§ **Task to carry out**
Write out the whole listing exactly as it stands.

§ **Available data**
....

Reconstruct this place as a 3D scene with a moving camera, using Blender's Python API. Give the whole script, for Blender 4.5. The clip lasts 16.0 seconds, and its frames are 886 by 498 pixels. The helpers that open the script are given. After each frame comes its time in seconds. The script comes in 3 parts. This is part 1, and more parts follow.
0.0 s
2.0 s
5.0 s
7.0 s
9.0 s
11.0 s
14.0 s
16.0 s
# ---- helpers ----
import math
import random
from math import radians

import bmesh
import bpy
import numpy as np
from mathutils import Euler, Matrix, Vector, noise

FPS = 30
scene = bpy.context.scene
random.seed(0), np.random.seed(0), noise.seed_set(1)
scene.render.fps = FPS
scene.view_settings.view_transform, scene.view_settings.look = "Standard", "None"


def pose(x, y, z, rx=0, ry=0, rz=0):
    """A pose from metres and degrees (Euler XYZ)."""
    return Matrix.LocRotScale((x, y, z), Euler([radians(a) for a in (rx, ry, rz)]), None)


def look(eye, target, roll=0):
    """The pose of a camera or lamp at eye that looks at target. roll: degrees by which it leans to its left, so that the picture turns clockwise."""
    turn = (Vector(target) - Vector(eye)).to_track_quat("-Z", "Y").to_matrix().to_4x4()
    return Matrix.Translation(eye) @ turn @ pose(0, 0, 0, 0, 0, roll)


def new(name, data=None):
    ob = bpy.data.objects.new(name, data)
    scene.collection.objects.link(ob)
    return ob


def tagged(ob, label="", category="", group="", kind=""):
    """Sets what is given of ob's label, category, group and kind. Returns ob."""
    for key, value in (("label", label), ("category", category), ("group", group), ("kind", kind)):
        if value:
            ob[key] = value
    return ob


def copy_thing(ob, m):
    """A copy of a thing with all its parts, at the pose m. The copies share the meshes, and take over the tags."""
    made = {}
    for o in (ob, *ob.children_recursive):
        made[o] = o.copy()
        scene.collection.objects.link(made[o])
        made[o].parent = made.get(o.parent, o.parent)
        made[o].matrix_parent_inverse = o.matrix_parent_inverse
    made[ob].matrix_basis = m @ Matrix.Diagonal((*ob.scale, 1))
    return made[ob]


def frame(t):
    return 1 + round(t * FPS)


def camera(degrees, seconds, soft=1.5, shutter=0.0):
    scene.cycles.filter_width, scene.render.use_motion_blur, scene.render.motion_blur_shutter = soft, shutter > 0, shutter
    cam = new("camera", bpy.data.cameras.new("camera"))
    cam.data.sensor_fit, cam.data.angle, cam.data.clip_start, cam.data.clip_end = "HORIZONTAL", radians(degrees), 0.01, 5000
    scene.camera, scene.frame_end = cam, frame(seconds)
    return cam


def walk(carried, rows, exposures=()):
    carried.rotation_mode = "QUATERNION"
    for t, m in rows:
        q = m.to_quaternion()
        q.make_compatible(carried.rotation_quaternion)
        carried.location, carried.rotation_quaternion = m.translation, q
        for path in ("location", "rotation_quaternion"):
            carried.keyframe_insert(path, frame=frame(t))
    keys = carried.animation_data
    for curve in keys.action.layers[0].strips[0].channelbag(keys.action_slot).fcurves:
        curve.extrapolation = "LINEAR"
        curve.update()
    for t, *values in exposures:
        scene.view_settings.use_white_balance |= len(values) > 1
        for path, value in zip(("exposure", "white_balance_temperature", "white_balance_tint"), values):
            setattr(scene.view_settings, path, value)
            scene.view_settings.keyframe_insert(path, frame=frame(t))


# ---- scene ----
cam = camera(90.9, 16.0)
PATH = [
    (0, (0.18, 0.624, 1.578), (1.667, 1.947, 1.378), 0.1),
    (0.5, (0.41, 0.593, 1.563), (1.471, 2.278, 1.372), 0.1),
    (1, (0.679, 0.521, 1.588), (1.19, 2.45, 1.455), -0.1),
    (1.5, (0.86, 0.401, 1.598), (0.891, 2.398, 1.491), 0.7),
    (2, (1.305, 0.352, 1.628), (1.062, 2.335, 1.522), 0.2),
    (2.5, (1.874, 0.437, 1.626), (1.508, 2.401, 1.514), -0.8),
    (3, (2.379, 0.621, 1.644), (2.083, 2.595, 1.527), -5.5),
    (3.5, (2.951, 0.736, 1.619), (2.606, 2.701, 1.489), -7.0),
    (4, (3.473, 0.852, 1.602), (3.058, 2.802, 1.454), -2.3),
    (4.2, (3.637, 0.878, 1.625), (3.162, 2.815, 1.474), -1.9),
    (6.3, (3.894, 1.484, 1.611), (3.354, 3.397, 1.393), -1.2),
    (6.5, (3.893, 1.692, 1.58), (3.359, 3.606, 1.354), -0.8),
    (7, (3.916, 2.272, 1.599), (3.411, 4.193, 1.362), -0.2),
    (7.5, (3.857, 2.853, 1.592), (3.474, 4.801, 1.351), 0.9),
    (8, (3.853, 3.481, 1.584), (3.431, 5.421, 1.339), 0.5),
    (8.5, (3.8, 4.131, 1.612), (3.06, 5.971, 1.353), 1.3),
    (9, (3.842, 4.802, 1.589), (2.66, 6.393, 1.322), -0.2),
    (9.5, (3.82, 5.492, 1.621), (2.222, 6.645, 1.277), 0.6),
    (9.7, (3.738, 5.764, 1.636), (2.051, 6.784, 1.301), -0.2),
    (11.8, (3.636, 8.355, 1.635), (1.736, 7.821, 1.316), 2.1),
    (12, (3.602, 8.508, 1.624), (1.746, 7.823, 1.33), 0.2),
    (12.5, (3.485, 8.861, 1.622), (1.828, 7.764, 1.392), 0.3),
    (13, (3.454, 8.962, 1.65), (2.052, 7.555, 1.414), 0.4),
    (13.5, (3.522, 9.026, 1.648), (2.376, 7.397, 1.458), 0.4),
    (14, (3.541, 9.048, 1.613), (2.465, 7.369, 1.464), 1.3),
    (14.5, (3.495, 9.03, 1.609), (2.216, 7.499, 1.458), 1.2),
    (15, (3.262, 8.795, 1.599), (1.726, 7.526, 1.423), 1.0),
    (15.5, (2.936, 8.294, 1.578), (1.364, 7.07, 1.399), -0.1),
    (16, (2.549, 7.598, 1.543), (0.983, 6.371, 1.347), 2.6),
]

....

§ **Result**
Reconstruct this place as a 3D scene with a moving camera, using Blender's Python API. Give the whole script, for Blender 4.5. The clip lasts 16.0 seconds, and its frames are 886 by 498 pixels. The helpers that open the script are given. After each frame comes its time in seconds. The script comes in 3 parts. This is part 1, and more parts follow.
0.0 s
2.0 s
5.0 s
7.0 s
9.0 s
11.0 s
14.0 s
16.0 s
# ---- helpers ----
import math
import random
from math import radians

import bmesh
import bpy
import numpy as np
from mathutils import Euler, Matrix, Vector, noise

FPS = 30
scene = bpy.context.scene
random.seed(0), np.random.seed(0), noise.seed_set(1)
scene.render.fps = FPS
scene.view_settings.view_transform, scene.view_settings.look = "Standard", "None"


def pose(x, y, z, rx=0, ry=0, rz=0):
    """A pose from metres and degrees (Euler XYZ)."""
    return Matrix.LocRotScale((x, y, z), Euler([radians(a) for a in (rx, ry, rz)]), None)


def look(eye, target, roll=0):
    """The pose of a camera or lamp at eye that looks at target. roll: degrees by which it leans to its left, so that the picture turns clockwise."""
    turn = (Vector(target) - Vector(eye)).to_track_quat("-Z", "Y").to_matrix().to_4x4()
    return Matrix.Translation(eye) @ turn @ pose(0, 0, 0, 0, 0, roll)


def new(name, data=None):
    ob = bpy.data.objects.new(name, data)
    scene.collection.objects.link(ob)
    return ob


def tagged(ob, label="", category="", group="", kind=""):
    """Sets what is given of ob's label, category, group and kind. Returns ob."""
    for key, value in (("label", label), ("category", category), ("group", group), ("kind", kind)):
        if value:
            ob[key] = value
    return ob


def copy_thing(ob, m):
    """A copy of a thing with all its parts, at the pose m. The copies share the meshes, and take over the tags."""
    made = {}
    for o in (ob, *ob.children_recursive):
        made[o] = o.copy()
        scene.collection.objects.link(made[o])
        made[o].parent = made.get(o.parent, o.parent)
        made[o].matrix_parent_inverse = o.matrix_parent_inverse
    made[ob].matrix_basis = m @ Matrix.Diagonal((*ob.scale, 1))
    return made[ob]


def frame(t):
    return 1 + round(t * FPS)


def camera(degrees, seconds, soft=1.5, shutter=0.0):
    scene.cycles.filter_width, scene.render.use_motion_blur, scene.render.motion_blur_shutter = soft, shutter > 0, shutter
    cam = new("camera", bpy.data.cameras.new("camera"))
    cam.data.sensor_fit, cam.data.angle, cam.data.clip_start, cam.data.clip_end = "HORIZONTAL", radians(degrees), 0.01, 5000
    scene.camera, scene.frame_end = cam, frame(seconds)
    return cam


def walk(carried, rows, exposures=()):
    carried.rotation_mode = "QUATERNION"
    for t, m in rows:
        q = m.to_quaternion()
        q.make_compatible(carried.rotation_quaternion)
        carried.location, carried.rotation_quaternion = m.translation, q
        for path in ("location", "rotation_quaternion"):
            carried.keyframe_insert(path, frame=frame(t))
    keys = carried.animation_data
    for curve in keys.action.layers[0].strips[0].channelbag(keys.action_slot).fcurves:
        curve.extrapolation = "LINEAR"
        curve.update()
    for t, *values in exposures:
        scene.view_settings.use_white_balance |= len(values) > 1
        for path, value in zip(("exposure", "white_balance_temperature", "white_balance_tint"), values):
            setattr(scene.view_settings, path, value)
            scene.view_settings.keyframe_insert(path, frame=frame(t))


# ---- scene ----
cam = camera(90.9, 16.0)
PATH = [
    (0, (0.18, 0.624, 1.578), (1.667, 1.947, 1.378), 0.1),
    (0.5, (0.41, 0.593, 1.563), (1.471, 2.278, 1.372), 0.1),
    (1, (0.679, 0.521, 1.588), (1.19, 2.45, 1.455), -0.1),
    (1.5, (0.86, 0.401, 1.598), (0.891, 2.398, 1.491), 0.7),
    (2, (1.305, 0.352, 1.628), (1.062, 2.335, 1.522), 0.2),
    (2.5, (1.874, 0.437, 1.626), (1.508, 2.401, 1.514), -0.8),
    (3, (2.379, 0.621, 1.644), (2.083, 2.595, 1.527), -5.5),
    (3.5, (2.951, 0.736, 1.619), (2.606, 2.701, 1.489), -7.0),
    (4, (3.473, 0.852, 1.602), (3.058, 2.802, 1.454), -2.3),
    (4.2, (3.637, 0.878, 1.625), (3.162, 2.815, 1.474), -1.9),
    (6.3, (3.894, 1.484, 1.611), (3.354, 3.397, 1.393), -1.2),
    (6.5, (3.893, 1.692, 1.58), (3.359, 3.606, 1.354), -0.8),
    (7, (3.916, 2.272, 1.599), (3.411, 4.193, 1.362), -0.2),
    (7.5, (3.857, 2.853, 1.592), (3.474, 4.801, 1.351), 0.9),
    (8, (3.853, 3.481, 1.584), (3.431, 5.421, 1.339), 0.5),
    (8.5, (3.8, 4.131, 1.612), (3.06, 5.971, 1.353), 1.3),
    (9, (3.842, 4.802, 1.589), (2.66, 6.393, 1.322), -0.2),
    (9.5, (3.82, 5.492, 1.621), (2.222, 6.645, 1.277), 0.6),
    (9.7, (3.738, 5.764, 1.636), (2.051, 6.784, 1.301), -0.2),
    (11.8, (3.636, 8.355, 1.635), (1.736, 7.821, 1.316), 2.1),
    (12, (3.602, 8.508, 1.624), (1.746, 7.823, 1.33), 0.2),
    (12.5, (3.485, 8.861, 1.622), (1.828, 7.764, 1.392), 0.3),
    (13, (3.454, 8.962, 1.65), (2.052, 7.555, 1.414), 0.4),
    (13.5, (3.522, 9.026, 1.648), (2.376, 7.397, 1.458), 0.4),
    (14, (3.541, 9.048, 1.613), (2.465, 7.369, 1.464), 1.3),
    (14.5, (3.495, 9.03, 1.609), (2.216, 7.499, 1.458), 1.2),
    (15, (3.262, 8.795, 1.599), (1.726, 7.526, 1.423), 1.0),
    (15.5, (2.936, 8.294, 1.578), (1.364, 7.07, 1.399), -0.1),
    (16, (2.549, 7.598, 1.543), (0.983, 6.371, 1.347), 2.6),
]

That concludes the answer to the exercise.